Jacqueline Morcombe, area vice-president of international sales enablement at nCino, discusses diversity in the banking industry, how to efficiently process commercial loans and transparency in the sector.
nCino was founded by those in the banking industry who realised there was a less time-consuming way to process commercial loans. How has this developed in the years since the company’s formation?
Many commercial lending processes are still very time consuming, particularly in the EMEA market, which faces challenges like multiple currencies, languages and regulations and, as such, hasn’t progressed as quickly as the US. However, those financial institutions that have embraced transformation, such as Santander UK — which has recently gone live with nCino’s bank operating system for customer onboarding — experience incredible benefits.
Financial institutions still struggle to provide a truly customer-centric experience because processes are largely manual and paper based. We partnered with UK-based Yorkshire Building Society to digitise its commercial lending division and it has achieved great results, including a more than 90% paperless environment. That has led to huge time and cost savings for its organisation.
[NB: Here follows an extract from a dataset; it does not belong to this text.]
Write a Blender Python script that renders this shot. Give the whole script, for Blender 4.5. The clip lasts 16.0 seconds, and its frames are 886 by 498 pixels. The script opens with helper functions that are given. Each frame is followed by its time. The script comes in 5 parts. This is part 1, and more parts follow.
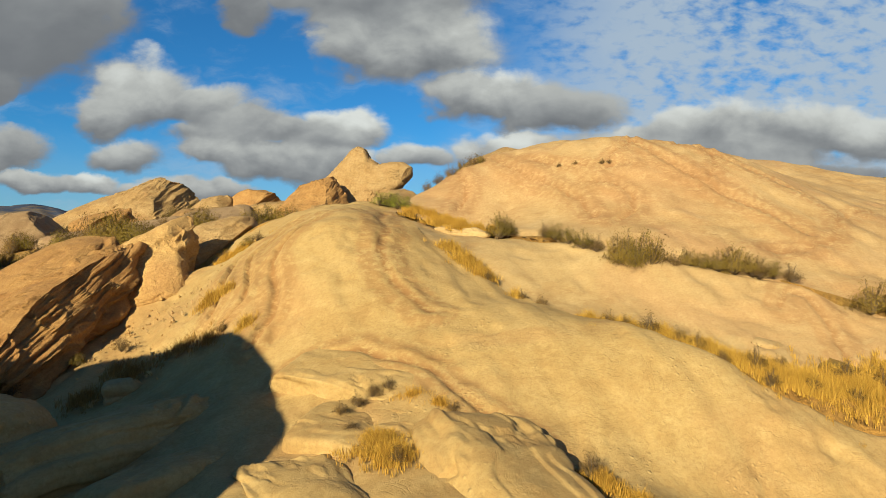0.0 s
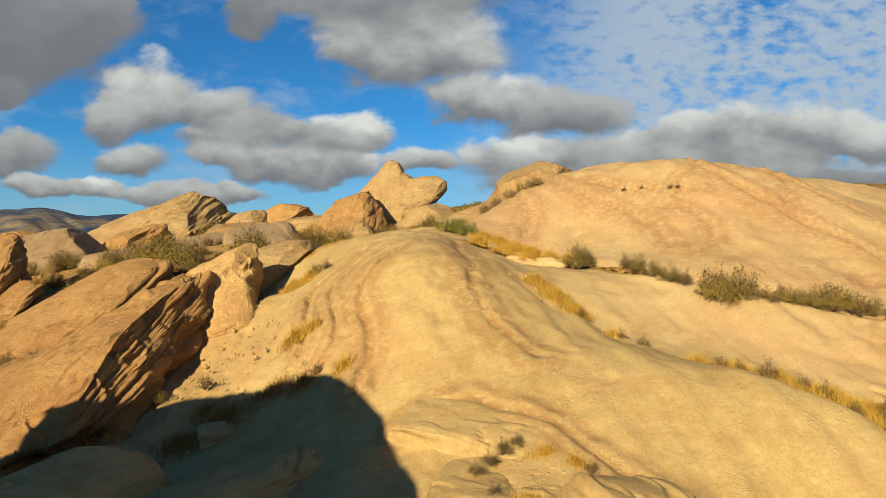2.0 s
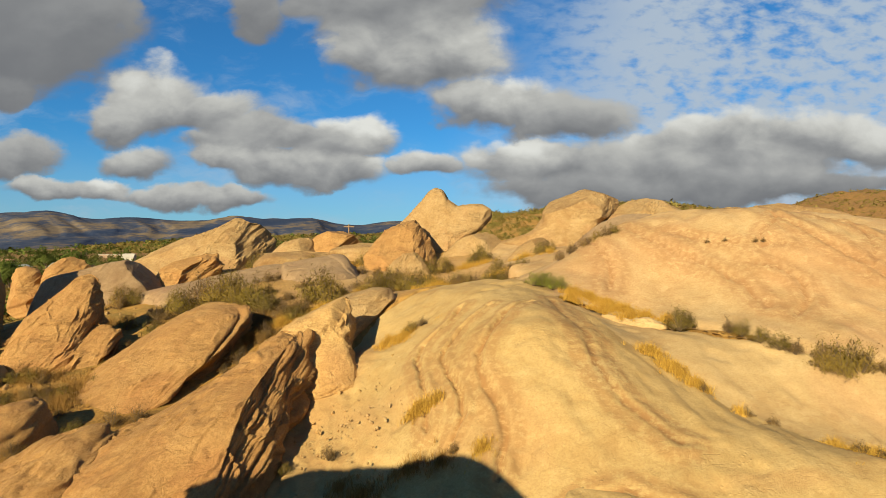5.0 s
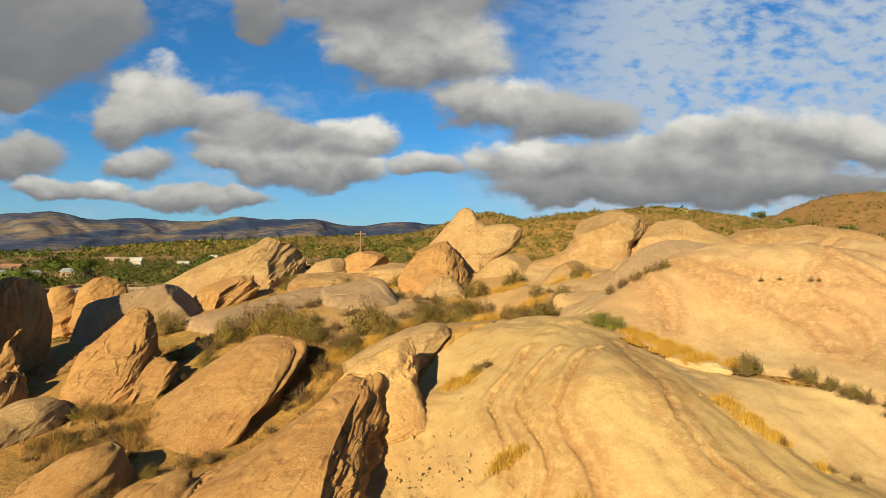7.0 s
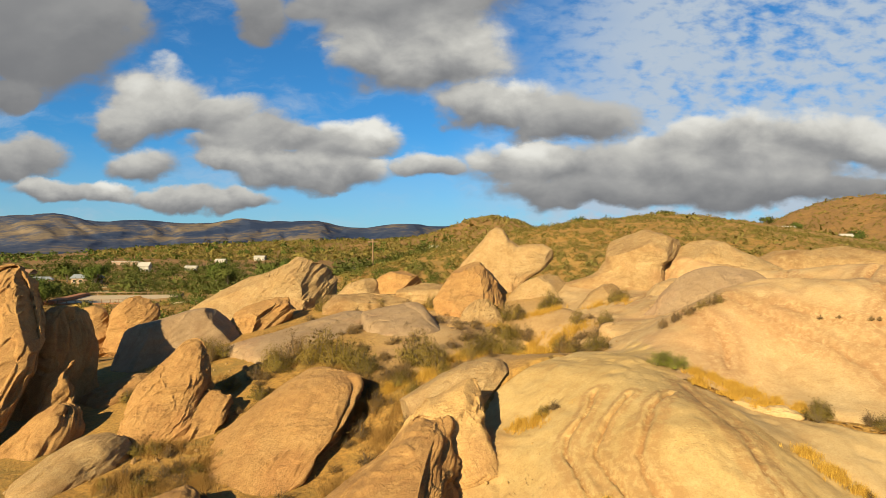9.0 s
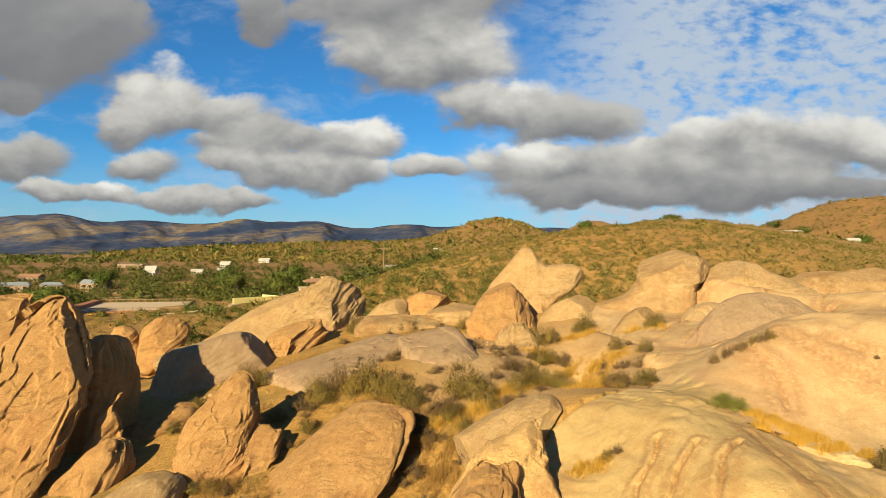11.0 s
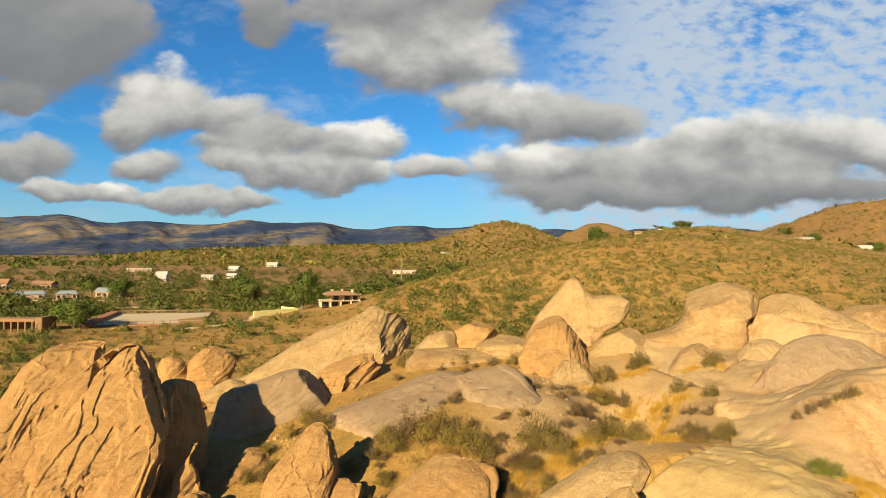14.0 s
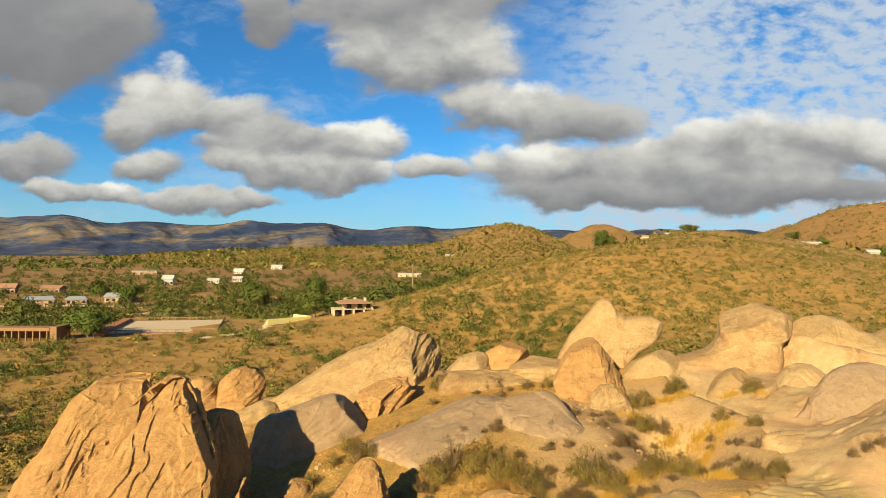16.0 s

Now, in addition to transforming the SME and commercial lending process, our bank operating system has grown and evolved to also tackle the same challenges in retail banking, customer onboarding and more — ultimately making those processes and experiences more efficient, transparent and seamless.
What changes have you seen throughout your career with regard to diversity in the banking industry? Has progress been fast enough?
There are countries where I have seen a great change. When I visit the Nordics, I see greater executive diversity with more women in bank management roles compared with other countries. In the UK, we can do more to speed up the pace of change. At nCino, we aim to truly embrace diversity in all forms. For example, more than half of our senior leadership team in product development and engineering is comprised of women. In our London office, more than 16 different languages are spoken by our team members. Building diverse teams ultimately leads to more innovative ideas and better business outcomes. You must be proactive and inclusive in attracting and retaining talent — that is something we have done incredibly well at nCino and will continue to do as we grow.
Alison Rose was recently appointed chief executive at RBS. What effect do you believe this will have for women in the banking industry?
This is a hugely positive appointment for the industry that has the potential to embolden change more broadly. To have a female who has ascended to the role of chief executive at one of the top financial institutions in the UK is incredibly inspirational. I have no doubt that it will change the face of banking and shows progression all the way to the top is possible. It gives me great pride to see female executives in banking paving the way for the future and signals to the broader industry that there is truly an evolution underway.
Do you believe there is enough transparency in the banking sector?
I welcome initiatives — such as gender pay gap reporting — that aim to increase transparency in the industry. While these initiatives create accountability, I believe a lot more is required. Metrics can be quite broad, but we need to focus on key challenges. For instance, we need to solve the issue of talent in the banking industry. To do so, we need to attract more women into the industry and prove that it is a viable career for all.
If you could change one thing about the banking industry, what would it be?
It’s tricky as there are many aspects of the banking industry that I’d like to help change. If I could only change one thing, though, it would be to ensure financial institutions embrace technology to truly empower their people and eliminate the menial tasks so many people face in banking today. We have a huge talent pool full of intelligent and enthusiastic professionals. By digitising how we operate, we increase efficiency and we also free up their time to take on more challenging and meaningful work, which is great for financial institutions, their employees and, ultimately, their customers.
How did you get into the financial industry?
I studied finance and economics at university and began my career with a fintech company. I found it to be an incredibly exciting space and was totally in awe with the room for, and pace of, change within the industry. I’m still in awe and believe there is more change to come and love that I learn something new every day.
If you didn’t work in finance, what would you be doing?
If I didn’t work in financial technology, I would have loved to explore a career as an economist which is what I majored in. I find it fascinating and hugely rewarding to look at how to assign a quantifiable value or cost to something that often doesn’t have an obvious dollar value — like the cost of a plastic bag in the Thames or the happiness of an employee in a role.
I am lucky to be able to apply this framework in my day-to-day work at nCino. Our clients are able to realise many obvious benefits, such as cost savings and efficiency improvements, through adopting our solutions, but understanding and knowing the value of the qualitative benefits is incredibly important.